The nomination document submitted by the college describes Leopold as "a splendid teacher, student mentor and learning facilitator of the highest caliber."
He was leading a group of students through the state's Nelson Swamp Unique Area in Madison County last year and came across an eastern white pine tree estimated to be 450 years old, making it the oldest living tree of its species on record. Researchers believe it might be the oldest tree growing in Central New York.
Leopold's research focuses on forest and wetland ecology. In the last five years, he has worked on research grants totaling almost $1 million.
One of his current projects is the creation of a forest arboretum and environmental interpretive center in Camillus. Leopold and two other ESF faculty members prepared a vision statement for the arboretum, which would be at the site of the former Syracuse State Developmental Center, near Nine Mile Creek and the Erie Canal. The state Department of Environmental Conservation is preparing a plan for the site, which will be reviewed by the public.
Leopold earned his bachelor's and master's degrees from the University of Kentucky and his doctorate in forest ecology from Purdue University. He joined the ESF faculty in 1985.

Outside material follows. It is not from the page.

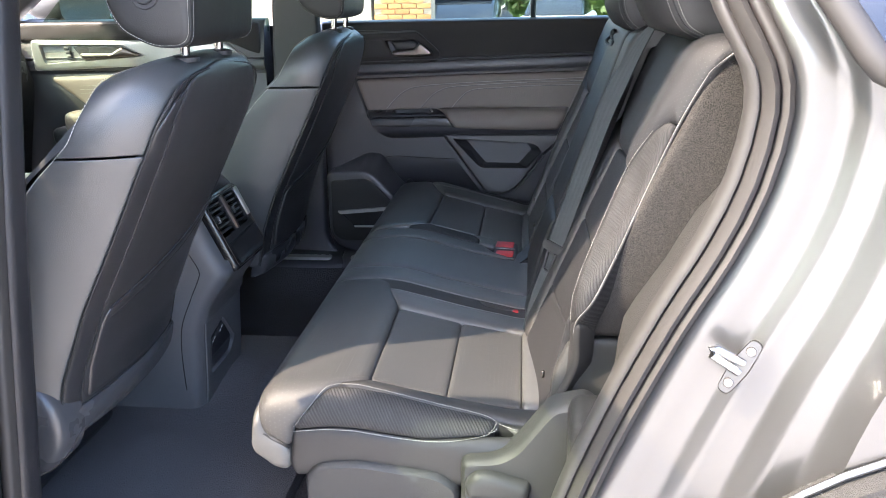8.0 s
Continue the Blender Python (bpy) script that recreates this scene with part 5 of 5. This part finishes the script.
lawn = mesh_part("ground_lawn", [(-90, 17.5, -0.50), (90, 17.5, -0.50), (90, 120, 0.4), (-90, 120, 0.4)], [(0, 1, 2, 3)], M_GRASS, None, "mown green lawn beyond the car park", kind="structure")
tagged(lawn, category="lawn")
building = thing("building", "pale building with a brick pier beside the car park", "building", (-1.9, 10.4, -0.52))
rbox("wall", (-4.1, 15.0, 1.5), (3.2, 5.0, 4.0), M_STONE, building, 0.02, "pale rendered wall")
pier = rbox("pier", (-1.86, 10.45, 1.2), (0.86, 0.50, 3.45), M_MORTAR, building, 0.01, "orange brick pier")
rbox("pier", (-2.50, 10.40, 1.2), (0.34, 0.50, 3.45), M_STONE, building, 0.01, "pale rendered pier")


def parked_car(x, y, turn, paint, label):
    """A small saloon or van far off: lofted body, glass house, wheels and lamps."""
    car = thing("parked_car", label, "car", (0, 0, 0), "parked cars")
    lower = []
    for px, zt, w in ((-2.2, 0.62, 0.76), (-2.1, 0.78, 0.84), (-1.2, 0.88, 0.88), (0.6, 0.90, 0.90), (1.7, 0.92, 0.88), (2.15, 0.86, 0.82), (2.25, 0.6, 0.76)):
        lower.append([(px, q[0], q[1]) for q in rounded([(-w, 0.25), (w, 0.25), (w, zt - 0.1), (w - 0.08, zt), (-w + 0.08, zt), (-w, zt - 0.1)], 0.05)])
    shell = loft("car_shell", lower, paint, car)
    house = [[(px, q[0], q[1]) for q in rounded([(-w, 0.85), (w, 0.85), (w - 0.12, zt), (-w + 0.12, zt)], 0.05)] for px, zt, w in ((-1.25, 0.90, 0.78), (-0.5, 1.36, 0.76), (0.1, 1.42, 0.76), (1.0, 1.40, 0.76), (1.75, 0.92, 0.78))]
    loft("glass_house", house, plain("car_glass", (0.02, 0.025, 0.03), 0.08), car, "dark glass")
    loft("car_roof", [[(px, q[0], q[1]) for q in rounded([(-0.62, zt), (0.62, zt), (0.58, zt + 0.03), (-0.58, zt + 0.03)], 0.02)] for px, zt in ((-0.55, 1.355), (0.1, 1.42), (1.05, 1.395))], paint, car)
    for px in (-1.35, 1.35):
        for side in (-0.80, 0.80):
            wheel = loft("wheel", [[(px + r * math.cos(a), side + o, 0.32 + r * math.sin(a)) for a in np.linspace(0, math.tau, 21)[:-1]] for r, o in ((0.26, -0.1), (0.32, -0.08), (0.32, 0.08), (0.26, 0.1))], M_RUBBER, car)
            loft("rim", [[(px + r * math.cos(a), side + o, 0.32 + r * math.sin(a)) for a in np.linspace(0, math.tau, 13)[:-1]] for r, o in ((0.20, -0.105), (0.20, 0.105))], M_SILVER, wheel)
    for side in (-0.58, 0.58):
        rbox("headlight", (-2.14, side, 0.68), (0.14, 0.30, 0.12), M_STEEL, shell, 0.03, "clear headlight")
    car.matrix_basis = pose(x, y, -0.52, 0, 0, turn)
    return car


parked_car(-1.25, 14.6, 84, plain("dark_grey_car", (0.07, 0.075, 0.08), 0.3, 0.5), "dark grey saloon parked outside")
parked_car(0.75, 19.5, 82, M_WHITE, "white saloon parked outside")
parked_car(3.2, 19.5, 82, M_WHITE, "white saloon parked outside")
parked_car(6.0, 19.8, 82, plain("silver_car", (0.42, 0.42, 0.44), 0.3, 0.5), "silver saloon parked outside")
parked_car(-8.9, 13.4, 100, M_WHITE, "white saloon parked outside")
parked_car(-11.6, 13.8, 100, plain("blue_car", (0.08, 0.14, 0.24), 0.3, 0.4), "blue saloon parked outside")


def build_hedge():
    """A long clipped hedge of loose leaves on short stems, closing the far side of the car park."""
    rnd = random.Random(11)
    h = thing("hedge", "dense dark green hedge along the car park", "hedge", (0, 24.0, -0.5), kind="stuff")
    verts, faces = [], []
    for _ in range(26000):
        x = rnd.uniform(-34, 26)
        top = 2.5 + 0.5 * math.sin(x * 0.9) + 0.3 * math.sin(x * 2.3 + 1)
        c = Vector((x, 24.0 + rnd.uniform(-0.7, 0.7), -0.5 + top * rnd.random() ** 0.8))
        n = Vector((rnd.gauss(0, 1), rnd.gauss(-0.6, 1), rnd.gauss(0.4, 1))).normalized()
        a = n.orthogonal().normalized() * rnd.uniform(0.09, 0.19)
        b = n.cross(a) * 0.6
        k = len(verts)
        verts += [tuple(c - a), tuple(c + b), tuple(c + a), tuple(c - b)]
        faces.append((k, k + 1, k + 2, k + 3))
    mesh_part("leaves", verts, faces, M_LEAF, h, sharp=180, kind="stuff")
    rings = []
    for x in np.linspace(-34, 26, 60):
        z = 1.7 + 0.4 * math.sin(x * 0.9)
        rings.append([(x, 23.7, -0.5), (x, 23.75, z), (x, 24.25, z), (x, 24.3, -0.5)])
    loft("core", rings, M_GRASS, h)


build_hedge()


def tree(x, y, height, spread, seed):
    rnd = random.Random(seed)
    t = thing("tree", "leafy green tree beyond the car park", "tree", (x, y, -0.52), "trees")
    rings = []
    for s in np.linspace(0, 1, 8):
        r = 0.16 * (1 - 0.75 * s) + 0.08 * max(0, 0.15 - s)
        rings.append([(x + 0.2 * math.sin(s * 2 + seed) + r * math.cos(a), y + r * math.sin(a), -0.52 + s * height * 0.75) for a in np.linspace(0, math.tau, 9)[:-1]])
    trunk = loft("trunk", rings, M_BARK, t)
    for k in range(6):
        a = k * 1.1 + seed
        h0 = -0.52 + height * (0.3 + 0.06 * k)
        tube("limb", [(x, y, h0), (x + 0.4 * spread * math.cos(a), y + 0.4 * spread * math.sin(a), h0 + 0.8), (x + 0.8 * spread * math.cos(a), y + 0.8 * spread * math.sin(a), h0 + 1.3)], 0.05, M_BARK, trunk, n=6)
    verts, faces = [], []
    blobs = [(rnd.uniform(-1, 1) * spread * 0.7, rnd.uniform(-1, 1) * spread * 0.7, height * rnd.uniform(0.18, 0.95), spread * rnd.uniform(0.3, 0.55)) for _ in range(16)]
    for bx, by, bz, br in blobs:
        for _ in range(420):
            d = Vector((rnd.gauss(0, 1), rnd.gauss(0, 1), rnd.gauss(0, 0.8))).normalized() * br * rnd.uniform(0.55, 1.05)
            c = Vector((x + bx, y + by, -0.52 + max(0.5, bz))) + d
            n = Vector((rnd.gauss(0, 1), rnd.gauss(0, 1), rnd.gauss(0, 1))).normalized()
            a = n.orthogonal().normalized() * rnd.uniform(0.06, 0.12)
            b = n.cross(a) * 0.55
            k = len(verts)
            verts += [tuple(c - a), tuple(c + b), tuple(c + a), tuple(c - b)]
            faces.append((k, k + 1, k + 2, k + 3))
    mesh_part("crown", verts, faces, M_LEAF, t, sharp=180, kind="stuff")


for k, (x, y, h, s) in enumerate(((2.5, 24, 6.0, 3.2), (7.5, 25, 6.5, 3.4), (12, 26, 6, 3.2), (-2.0, 27, 7, 3.6), (-14, 21, 6.5, 3.4), (-19, 22, 7, 3.6), (-24, 23, 6.0, 3.4), (18, 27, 7, 3.6))):
    tree(x, y, h, s, k)

# bricks of the pier
brick_mesh = None
for row in range(44):
    z = -0.48 + 0.078 * row
    for k in range(4):
        x = -2.29 + 0.215 * (k + (0.5 if row % 2 else 0.0)) + 0.105
        if x + 0.1 > -1.42:
            continue
        if brick_mesh is None:
            ob = rbox("brick", (0, 0, 0), (0.203, 0.04, 0.066), M_BRICK, pier, 0.004)
            ob.data.transform(Matrix.Translation(Vector((-1.9, 10.4, -0.52))))
            brick_mesh = ob.data
        else:
            ob = new("brick", brick_mesh)
            ob.parent = pier
        ob.location = Vector((x, 10.190 + 0.002 * math.sin(row * 3 + k), z)) - Vector((-1.9, 10.4, -0.52))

He is the co-author of the recently published Trees of the Central Hardwood Forest: An Identification and Cultivation Guide and has written chapters in five other books. He has published more than 30 articles in scholarly journals and technical publications.
The Distinguished Teaching Professorship is a prestigious tenured rank above that of full professor. Faculty members who receive the title are expected to devote a considerable portion of their time to curricular reform and to the improvement of instruction on their home campus. They are also expected to devote up to one full week each academic year in service to the university on campuses other than their own.